Exercise:
Output the full listing below exactly, without the pictures.
+ + +
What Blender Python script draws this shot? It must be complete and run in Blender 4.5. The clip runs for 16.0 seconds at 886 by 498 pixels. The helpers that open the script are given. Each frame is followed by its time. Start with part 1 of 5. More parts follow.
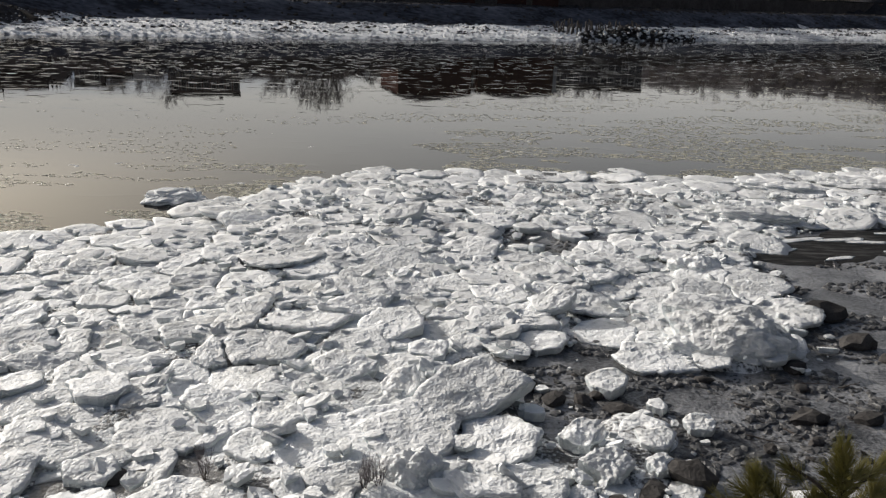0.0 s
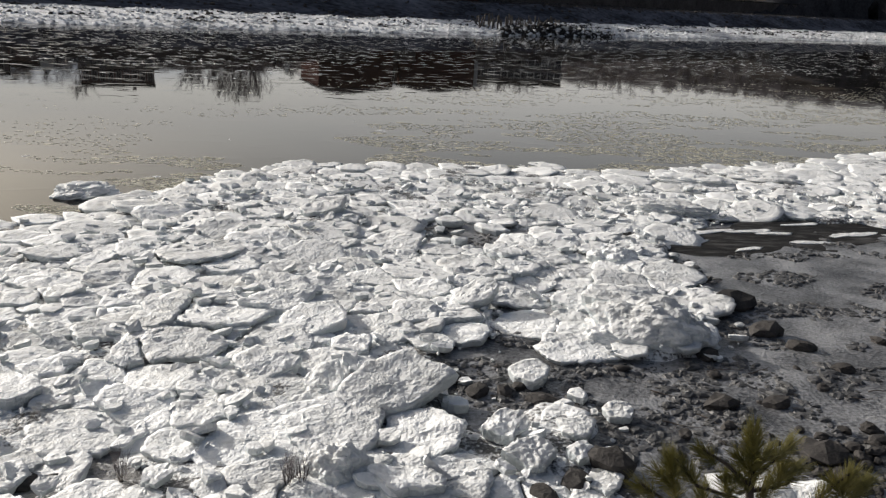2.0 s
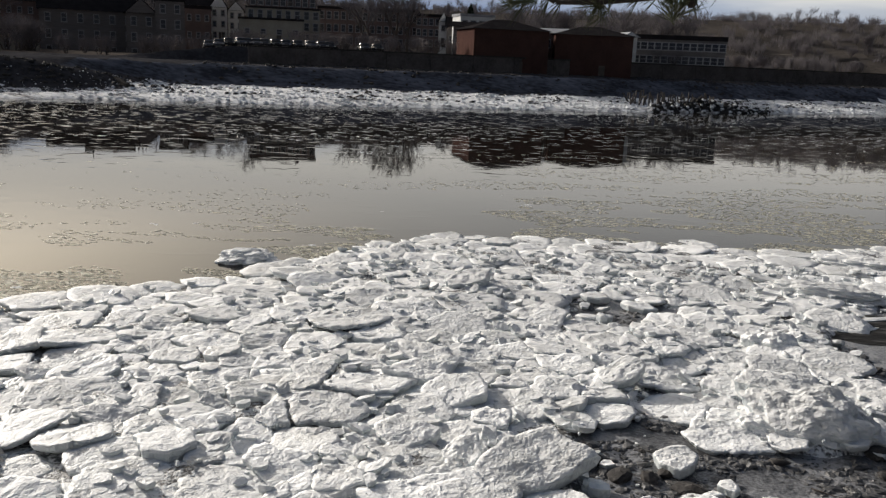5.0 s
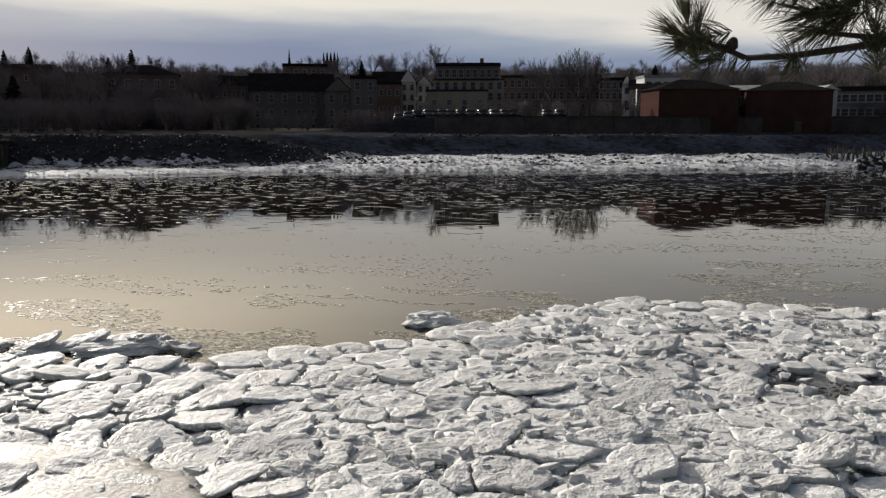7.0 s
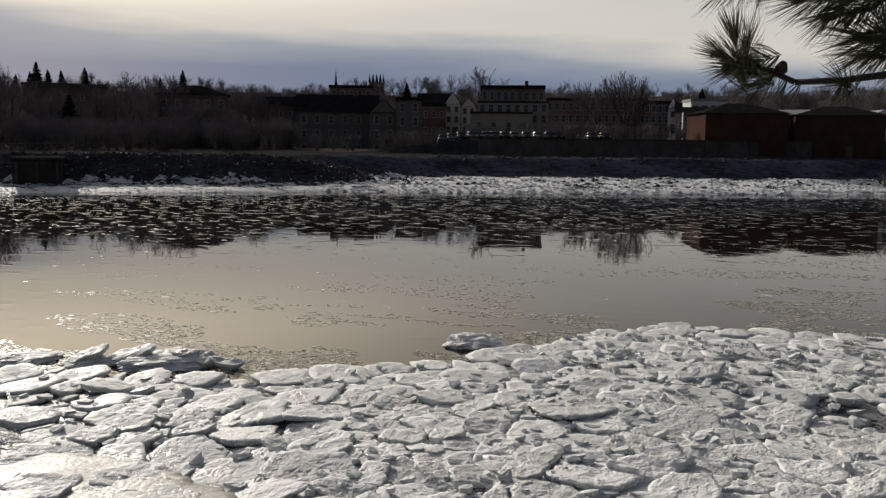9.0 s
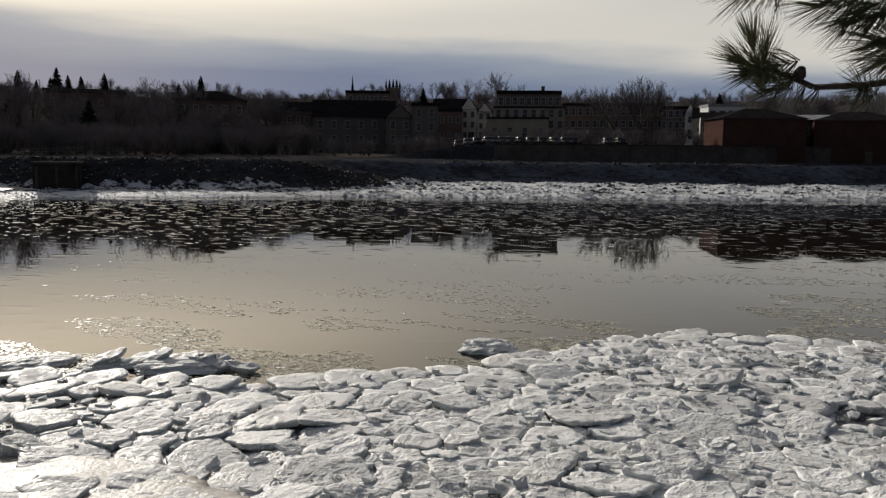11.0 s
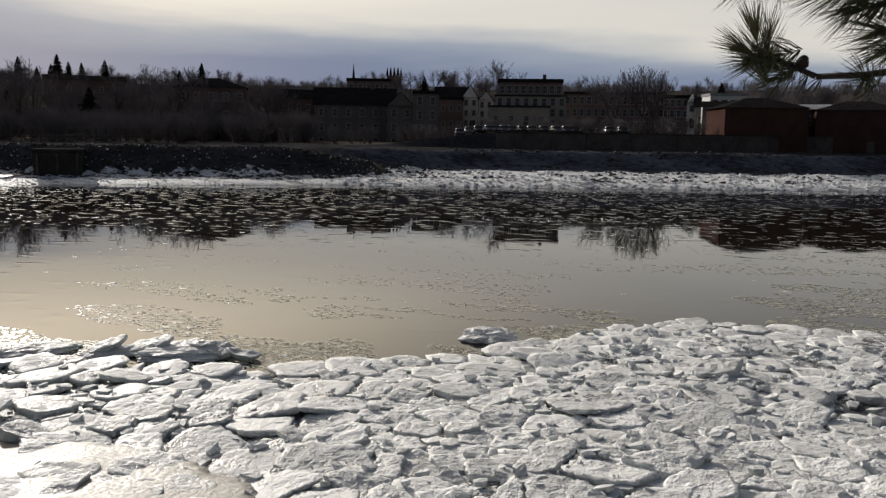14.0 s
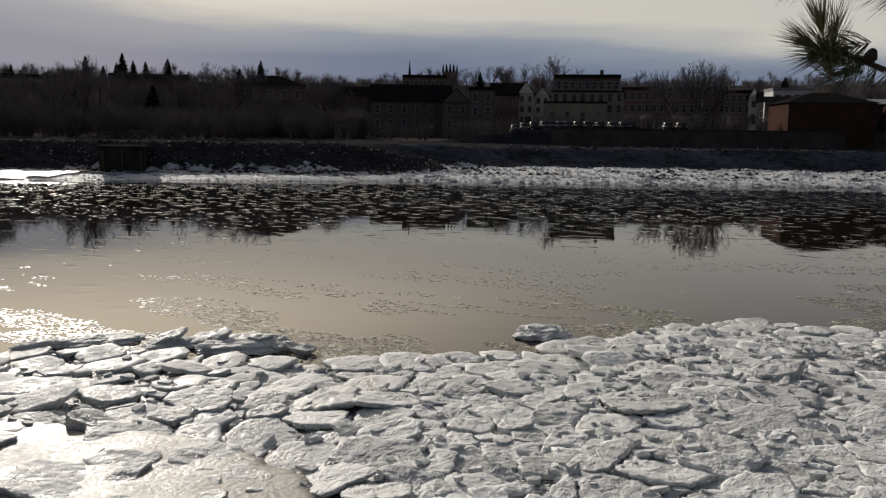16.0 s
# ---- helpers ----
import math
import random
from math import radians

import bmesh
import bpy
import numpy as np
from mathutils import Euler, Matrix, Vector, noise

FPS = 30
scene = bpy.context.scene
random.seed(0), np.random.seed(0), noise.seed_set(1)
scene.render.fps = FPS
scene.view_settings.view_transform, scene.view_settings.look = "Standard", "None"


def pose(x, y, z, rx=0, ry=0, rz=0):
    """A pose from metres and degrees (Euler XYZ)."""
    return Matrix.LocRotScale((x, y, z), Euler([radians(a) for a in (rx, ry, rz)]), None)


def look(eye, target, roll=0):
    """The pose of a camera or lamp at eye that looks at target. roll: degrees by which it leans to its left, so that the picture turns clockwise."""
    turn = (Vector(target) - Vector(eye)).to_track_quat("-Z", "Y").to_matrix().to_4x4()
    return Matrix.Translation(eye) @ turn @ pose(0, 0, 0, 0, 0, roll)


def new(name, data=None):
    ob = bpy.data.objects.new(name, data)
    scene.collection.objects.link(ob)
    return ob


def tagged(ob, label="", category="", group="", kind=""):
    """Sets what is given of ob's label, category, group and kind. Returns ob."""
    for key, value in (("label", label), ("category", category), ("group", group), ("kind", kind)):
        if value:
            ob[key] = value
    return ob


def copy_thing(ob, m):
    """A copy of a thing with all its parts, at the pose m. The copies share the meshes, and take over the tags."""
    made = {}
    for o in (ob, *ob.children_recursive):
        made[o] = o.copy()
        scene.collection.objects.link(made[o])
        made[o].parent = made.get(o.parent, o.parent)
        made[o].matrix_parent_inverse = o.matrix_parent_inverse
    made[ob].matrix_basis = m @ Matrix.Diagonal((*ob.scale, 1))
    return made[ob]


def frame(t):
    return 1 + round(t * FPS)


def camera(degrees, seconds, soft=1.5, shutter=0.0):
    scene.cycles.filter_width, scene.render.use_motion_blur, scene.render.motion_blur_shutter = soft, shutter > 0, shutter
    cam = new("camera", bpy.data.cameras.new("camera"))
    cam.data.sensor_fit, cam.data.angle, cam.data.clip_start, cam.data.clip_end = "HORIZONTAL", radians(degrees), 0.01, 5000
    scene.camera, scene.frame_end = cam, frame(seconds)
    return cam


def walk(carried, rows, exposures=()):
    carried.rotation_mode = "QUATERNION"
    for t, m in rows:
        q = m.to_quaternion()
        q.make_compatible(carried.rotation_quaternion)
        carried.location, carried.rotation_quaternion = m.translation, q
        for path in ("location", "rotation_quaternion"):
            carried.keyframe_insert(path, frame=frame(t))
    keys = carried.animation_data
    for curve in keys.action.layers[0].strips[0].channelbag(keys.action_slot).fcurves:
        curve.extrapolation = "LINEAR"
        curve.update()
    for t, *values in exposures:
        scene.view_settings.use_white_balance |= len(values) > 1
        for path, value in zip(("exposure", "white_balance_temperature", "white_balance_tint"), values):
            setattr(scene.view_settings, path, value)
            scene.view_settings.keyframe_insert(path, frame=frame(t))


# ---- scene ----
cam = camera(56.0, 16.0, soft=1.35)
EYE = (0.0, 0.0, 6.5)
walk(cam, [
    (0.0, pose(*EYE, 72.67, -2.02, 0.63)),
    (0.5, pose(*EYE, 73.52, -2.33, -2.42)),
    (1.0, pose(*EYE, 73.12, -2.46, -3.22)),
    (1.5, pose(*EYE, 72.54, -2.60, -3.28)),
    (2.0, pose(*EYE, 72.46, -3.20, -4.56)),
    (2.5, pose(*EYE, 72.54, -3.39, -5.74)),
    (3.0, pose(*EYE, 72.76, -3.01, -5.08)),
    (3.5, pose(*EYE, 73.50, -2.55, -2.12)),
    (4.0, pose(*EYE, 74.20, -2.53, 0.93)),
    (4.2, pose(*EYE, 74.57, -2.64, 1.87)),
    (6.3, pose(*EYE, 80.63, -0.63, 13.07)),
    (6.5, pose(*EYE, 80.74, -0.31, 14.56)),
    (7.0, pose(*EYE, 81.17, -0.00, 17.78)),
    (7.5, pose(*EYE, 82.01, -0.05, 19.76)),
    (8.0, pose(*EYE, 82.60, -0.13, 20.50)),
    (8.5, pose(*EYE, 82.65, -0.22, 21.02)),
    (9.0, pose(*EYE, 82.62, -0.53, 20.77)),
    (9.5, pose(*EYE, 82.60, -0.55, 21.27)),
    (9.7, pose(*EYE, 82.58, -0.39, 21.95)),
    (11.8, pose(*EYE, 83.04, -0.90, 21.58)),
    (12.0, pose(*EYE, 82.80, -1.02, 20.27)),
    (12.5, pose(*EYE, 82.31, -1.17, 16.84)),
    (13.0, pose(*EYE, 82.05, -1.08, 17.47)),
    (13.5, pose(*EYE, 81.93, -0.58, 20.91)),
    (14.0, pose(*EYE, 82.17, -0.78, 21.94)),
    (14.5, pose(*EYE, 82.37, -1.45, 21.73)),
    (15.0, pose(*EYE, 82.55, -1.06, 22.97)),
    (15.5, pose(*EYE, 82.61, -0.61, 24.48)),
    (16.0, pose(*EYE, 81.88, -0.68, 25.71)),
], exposures=[(0.0, 0.06, 6300, 10), (0.5, 0.05, 6300, 10), (1.0, 0.16, 6320, 10), (1.5, 0.2, 6340, 10), (4.0, 0.22, 6380, 10), (6.5, -0.02, 6500, 10), (7.5, -0.1, 6520, 10), (9.0, -0.36, 6540, 10), (9.5, -0.36, 6540, 10),
              (12.5, -0.36, 6500, 10), (13.5, -0.16, 6500, 10), (14.5, -0.28, 6500, 10), (15.5, -0.34, 6520, 10), (16.0, -0.5, 6540, 10)])

# ---- world and sun ----
SUN_AZ, SUN_EL = 52.0, 19.0      # degrees to the left of +y, degrees up
world = bpy.data.worlds.new("world")
scene.world = world
world.use_nodes = True
wn, wl = world.node_tree.nodes, world.node_tree.links
wn.clear()
w_out, w_bg = wn.new("ShaderNodeOutputWorld"), wn.new("ShaderNodeBackground")
w_sky = wn.new("ShaderNodeTexSky")
w_sky.sky_type, w_sky.sun_disc = "NISHITA", False
w_sky.sun_elevation, w_sky.sun_rotation = radians(SUN_EL), radians(-SUN_AZ)
w_sky.dust_density = 2.0
w_bg.inputs["Strength"].default_value = 0.1
w_co, w_sep = wn.new("ShaderNodeTexCoord"), wn.new("ShaderNodeSeparateXYZ")
wl.new(w_co.outputs["Generated"], w_sep.inputs[0])
# streaky winter cloud: noise stretched along the horizon
w_map = wn.new("ShaderNodeMapping")
w_map.inputs["Scale"].default_value = (1.5, 1.5, 11.0)
wl.new(w_co.outputs["Generated"], w_map.inputs["Vector"])
w_noise = wn.new("ShaderNodeTexNoise")
w_noise.inputs["Scale"].default_value, w_noise.inputs["Detail"].default_value = 1.6, 6.0
w_noise.inputs["Roughness"].default_value = 0.5
wl.new(w_map.outputs[0], w_noise.inputs["Vector"])
w_add = wn.new("ShaderNodeMath")
w_add.operation, w_add.inputs[1].default_value = "MULTIPLY_ADD", 0.10
wl.new(w_noise.outputs["Fac"], w_add.inputs[0])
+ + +
Expected answer:
What Blender Python script draws this shot? It must be complete and run in Blender 4.5. The clip runs for 16.0 seconds at 886 by 498 pixels. The helpers that open the script are given. Each frame is followed by its time. Start with part 1 of 5. More parts follow.
0.0 s
2.0 s
5.0 s
7.0 s
9.0 s
11.0 s
14.0 s
16.0 s
# ---- helpers ----
import math
import random
from math import radians

import bmesh
import bpy
import numpy as np
from mathutils import Euler, Matrix, Vector, noise

FPS = 30
scene = bpy.context.scene
random.seed(0), np.random.seed(0), noise.seed_set(1)
scene.render.fps = FPS
scene.view_settings.view_transform, scene.view_settings.look = "Standard", "None"


def pose(x, y, z, rx=0, ry=0, rz=0):
    """A pose from metres and degrees (Euler XYZ)."""
    return Matrix.LocRotScale((x, y, z), Euler([radians(a) for a in (rx, ry, rz)]), None)


def look(eye, target, roll=0):
    """The pose of a camera or lamp at eye that looks at target. roll: degrees by which it leans to its left, so that the picture turns clockwise."""
    turn = (Vector(target) - Vector(eye)).to_track_quat("-Z", "Y").to_matrix().to_4x4()
    return Matrix.Translation(eye) @ turn @ pose(0, 0, 0, 0, 0, roll)


def new(name, data=None):
    ob = bpy.data.objects.new(name, data)
    scene.collection.objects.link(ob)
    return ob


def tagged(ob, label="", category="", group="", kind=""):
    """Sets what is given of ob's label, category, group and kind. Returns ob."""
    for key, value in (("label", label), ("category", category), ("group", group), ("kind", kind)):
        if value:
            ob[key] = value
    return ob


def copy_thing(ob, m):
    """A copy of a thing with all its parts, at the pose m. The copies share the meshes, and take over the tags."""
    made = {}
    for o in (ob, *ob.children_recursive):
        made[o] = o.copy()
        scene.collection.objects.link(made[o])
        made[o].parent = made.get(o.parent, o.parent)
        made[o].matrix_parent_inverse = o.matrix_parent_inverse
    made[ob].matrix_basis = m @ Matrix.Diagonal((*ob.scale, 1))
    return made[ob]


def frame(t):
    return 1 + round(t * FPS)


def camera(degrees, seconds, soft=1.5, shutter=0.0):
    scene.cycles.filter_width, scene.render.use_motion_blur, scene.render.motion_blur_shutter = soft, shutter > 0, shutter
    cam = new("camera", bpy.data.cameras.new("camera"))
    cam.data.sensor_fit, cam.data.angle, cam.data.clip_start, cam.data.clip_end = "HORIZONTAL", radians(degrees), 0.01, 5000
    scene.camera, scene.frame_end = cam, frame(seconds)
    return cam


def walk(carried, rows, exposures=()):
    carried.rotation_mode = "QUATERNION"
    for t, m in rows:
        q = m.to_quaternion()
        q.make_compatible(carried.rotation_quaternion)
        carried.location, carried.rotation_quaternion = m.translation, q
        for path in ("location", "rotation_quaternion"):
            carried.keyframe_insert(path, frame=frame(t))
    keys = carried.animation_data
    for curve in keys.action.layers[0].strips[0].channelbag(keys.action_slot).fcurves:
        curve.extrapolation = "LINEAR"
        curve.update()
    for t, *values in exposures:
        scene.view_settings.use_white_balance |= len(values) > 1
        for path, value in zip(("exposure", "white_balance_temperature", "white_balance_tint"), values):
            setattr(scene.view_settings, path, value)
            scene.view_settings.keyframe_insert(path, frame=frame(t))


# ---- scene ----
cam = camera(56.0, 16.0, soft=1.35)
EYE = (0.0, 0.0, 6.5)
walk(cam, [
    (0.0, pose(*EYE, 72.67, -2.02, 0.63)),
    (0.5, pose(*EYE, 73.52, -2.33, -2.42)),
    (1.0, pose(*EYE, 73.12, -2.46, -3.22)),
    (1.5, pose(*EYE, 72.54, -2.60, -3.28)),
    (2.0, pose(*EYE, 72.46, -3.20, -4.56)),
    (2.5, pose(*EYE, 72.54, -3.39, -5.74)),
    (3.0, pose(*EYE, 72.76, -3.01, -5.08)),
    (3.5, pose(*EYE, 73.50, -2.55, -2.12)),
    (4.0, pose(*EYE, 74.20, -2.53, 0.93)),
    (4.2, pose(*EYE, 74.57, -2.64, 1.87)),
    (6.3, pose(*EYE, 80.63, -0.63, 13.07)),
    (6.5, pose(*EYE, 80.74, -0.31, 14.56)),
    (7.0, pose(*EYE, 81.17, -0.00, 17.78)),
    (7.5, pose(*EYE, 82.01, -0.05, 19.76)),
    (8.0, pose(*EYE, 82.60, -0.13, 20.50)),
    (8.5, pose(*EYE, 82.65, -0.22, 21.02)),
    (9.0, pose(*EYE, 82.62, -0.53, 20.77)),
    (9.5, pose(*EYE, 82.60, -0.55, 21.27)),
    (9.7, pose(*EYE, 82.58, -0.39, 21.95)),
    (11.8, pose(*EYE, 83.04, -0.90, 21.58)),
    (12.0, pose(*EYE, 82.80, -1.02, 20.27)),
    (12.5, pose(*EYE, 82.31, -1.17, 16.84)),
    (13.0, pose(*EYE, 82.05, -1.08, 17.47)),
    (13.5, pose(*EYE, 81.93, -0.58, 20.91)),
    (14.0, pose(*EYE, 82.17, -0.78, 21.94)),
    (14.5, pose(*EYE, 82.37, -1.45, 21.73)),
    (15.0, pose(*EYE, 82.55, -1.06, 22.97)),
    (15.5, pose(*EYE, 82.61, -0.61, 24.48)),
    (16.0, pose(*EYE, 81.88, -0.68, 25.71)),
], exposures=[(0.0, 0.06, 6300, 10), (0.5, 0.05, 6300, 10), (1.0, 0.16, 6320, 10), (1.5, 0.2, 6340, 10), (4.0, 0.22, 6380, 10), (6.5, -0.02, 6500, 10), (7.5, -0.1, 6520, 10), (9.0, -0.36, 6540, 10), (9.5, -0.36, 6540, 10),
              (12.5, -0.36, 6500, 10), (13.5, -0.16, 6500, 10), (14.5, -0.28, 6500, 10), (15.5, -0.34, 6520, 10), (16.0, -0.5, 6540, 10)])

# ---- world and sun ----
SUN_AZ, SUN_EL = 52.0, 19.0      # degrees to the left of +y, degrees up
world = bpy.data.worlds.new("world")
scene.world = world
world.use_nodes = True
wn, wl = world.node_tree.nodes, world.node_tree.links
wn.clear()
w_out, w_bg = wn.new("ShaderNodeOutputWorld"), wn.new("ShaderNodeBackground")
w_sky = wn.new("ShaderNodeTexSky")
w_sky.sky_type, w_sky.sun_disc = "NISHITA", False
w_sky.sun_elevation, w_sky.sun_rotation = radians(SUN_EL), radians(-SUN_AZ)
w_sky.dust_density = 2.0
w_bg.inputs["Strength"].default_value = 0.1
w_co, w_sep = wn.new("ShaderNodeTexCoord"), wn.new("ShaderNodeSeparateXYZ")
wl.new(w_co.outputs["Generated"], w_sep.inputs[0])
# streaky winter cloud: noise stretched along the horizon
w_map = wn.new("ShaderNodeMapping")
w_map.inputs["Scale"].default_value = (1.5, 1.5, 11.0)
wl.new(w_co.outputs["Generated"], w_map.inputs["Vector"])
w_noise = wn.new("ShaderNodeTexNoise")
w_noise.inputs["Scale"].default_value, w_noise.inputs["Detail"].default_value = 1.6, 6.0
w_noise.inputs["Roughness"].default_value = 0.5
wl.new(w_map.outputs[0], w_noise.inputs["Vector"])
w_add = wn.new("ShaderNodeMath")
w_add.operation, w_add.inputs[1].default_value = "MULTIPLY_ADD", 0.10
wl.new(w_noise.outputs["Fac"], w_add.inputs[0])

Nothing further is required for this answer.